Direction-Aware Neural Acoustic Fields for Few-Shot Interpolation of Ambisonic Impulse Responses
Christopher Ick, Gordon Wichern, Yoshiki Masuyama, François Germain, Jonathan Le Roux
TL;DR
The paper addresses interpolation of spatial room impulse responses with explicit directional information, enabling direction-aware rendering for Ambisonic audio. It introduces Direction-Aware Neural Field (DANF), which models Ambisonic RIRs and uses a direction-aware intensity vector loss to enforce accurate DoA representation. The authors show that the IV loss improves directional metrics and correlates with target DoA while balancing non-directional room metrics, and demonstrate few-shot adaptation to new rooms using LoRA. The work advances immersive audio by enabling efficient, directionally faithful RIR synthesis and adaptable performance across unseen environments.
Abstract
The characteristics of a sound field are intrinsically linked to the geometric and spatial properties of the environment surrounding a sound source and a listener.
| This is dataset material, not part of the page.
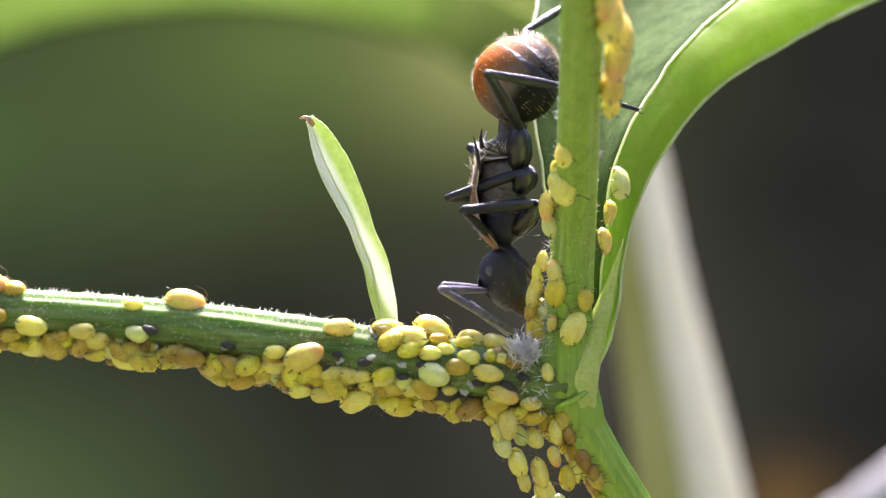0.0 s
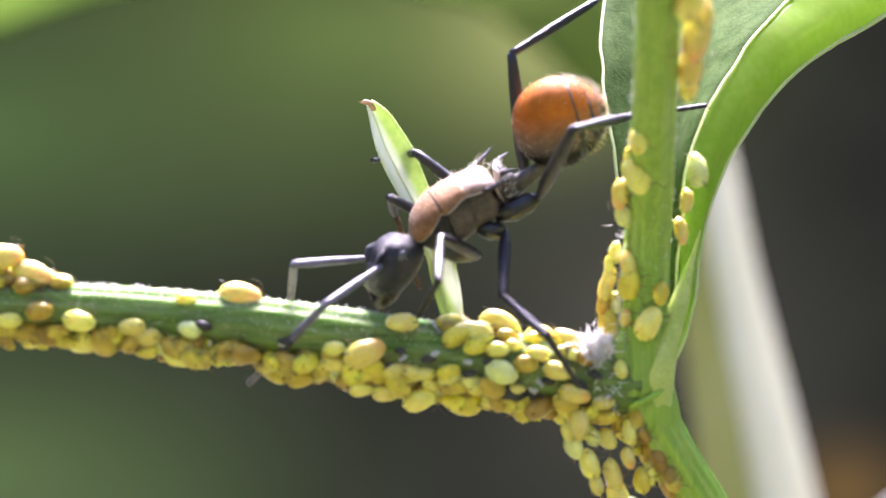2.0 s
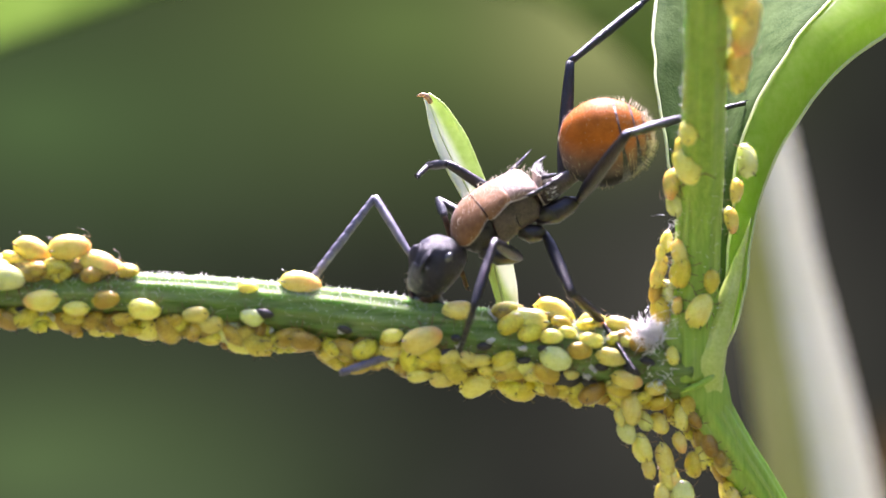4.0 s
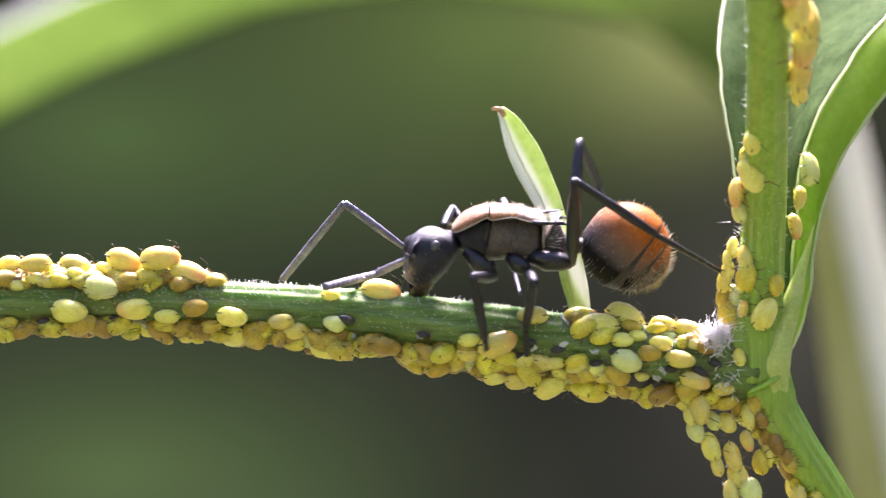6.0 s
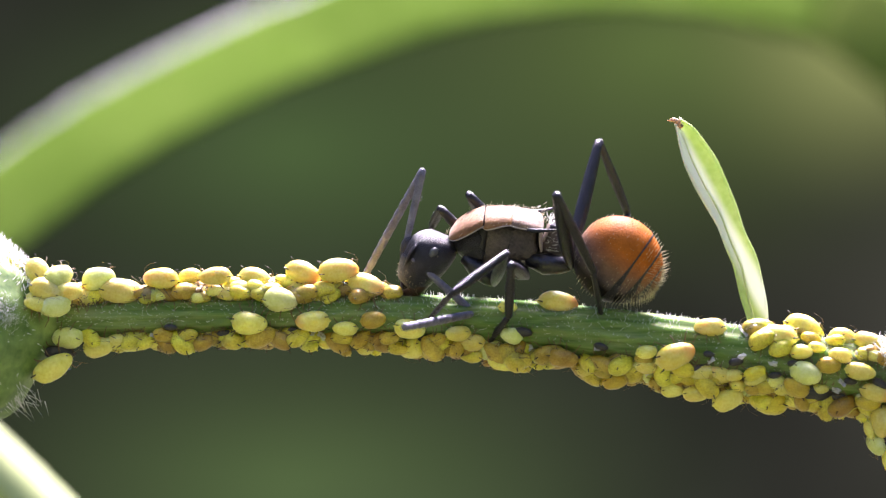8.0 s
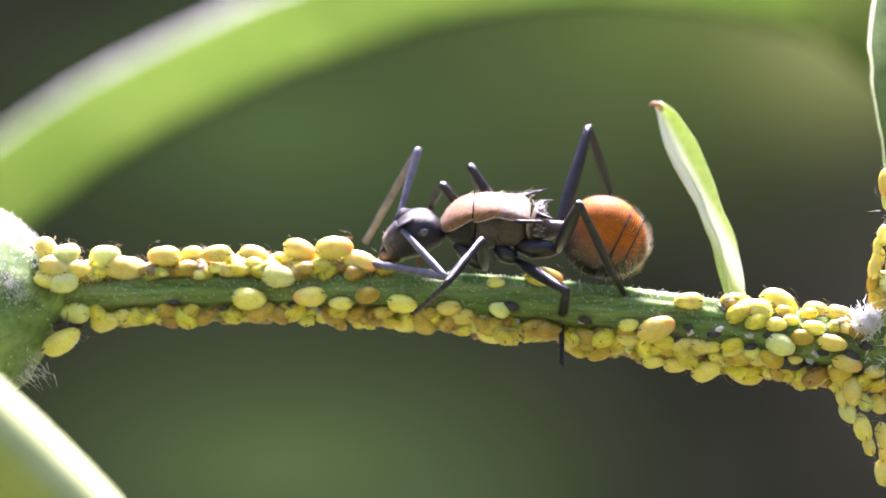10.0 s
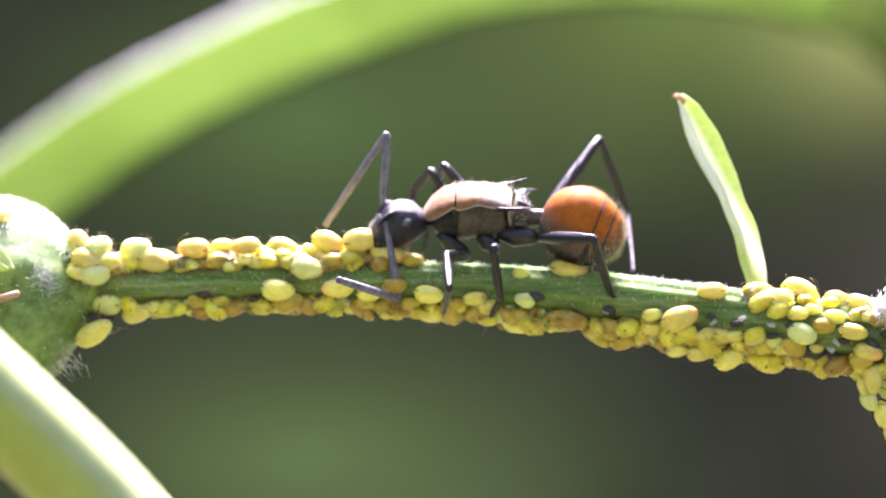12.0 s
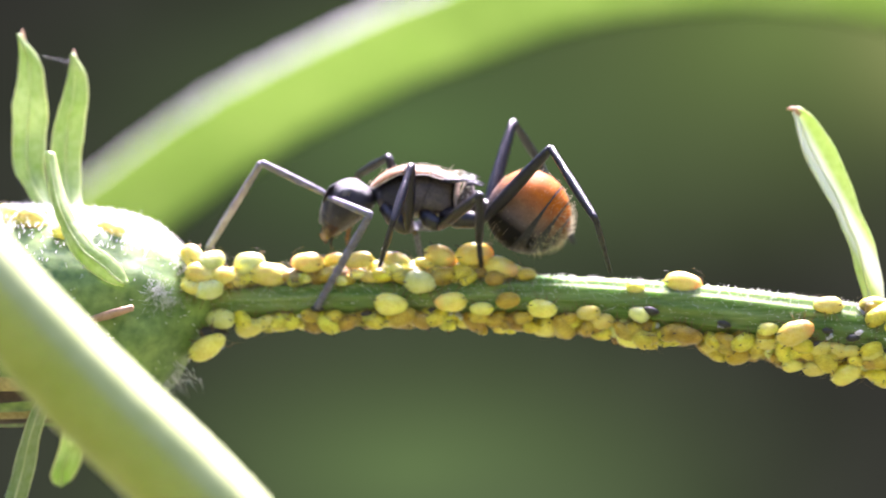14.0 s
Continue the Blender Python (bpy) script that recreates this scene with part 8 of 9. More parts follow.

The physics of sound propagation is captured in a time-domain signal known as a room impulse response (RIR). Prior work using neural fields (NFs) has allowed learning spatially-continuous representations of RIRs from finite RIR measurements. However, previous NF-based methods have focused on monaural omnidirectional or at most binaural listeners, which does not precisely capture the directional characteristics of a real sound field at a single point. We propose a direction-aware neural field (DANF) that more explicitly incorporates the directional information by Ambisonic-format RIRs. While DANF inherently captures spatial relations between sources and listeners, we further propose a direction-aware loss. In addition, we investigate the ability of DANF to adapt to new rooms in various ways including low-rank adaptation.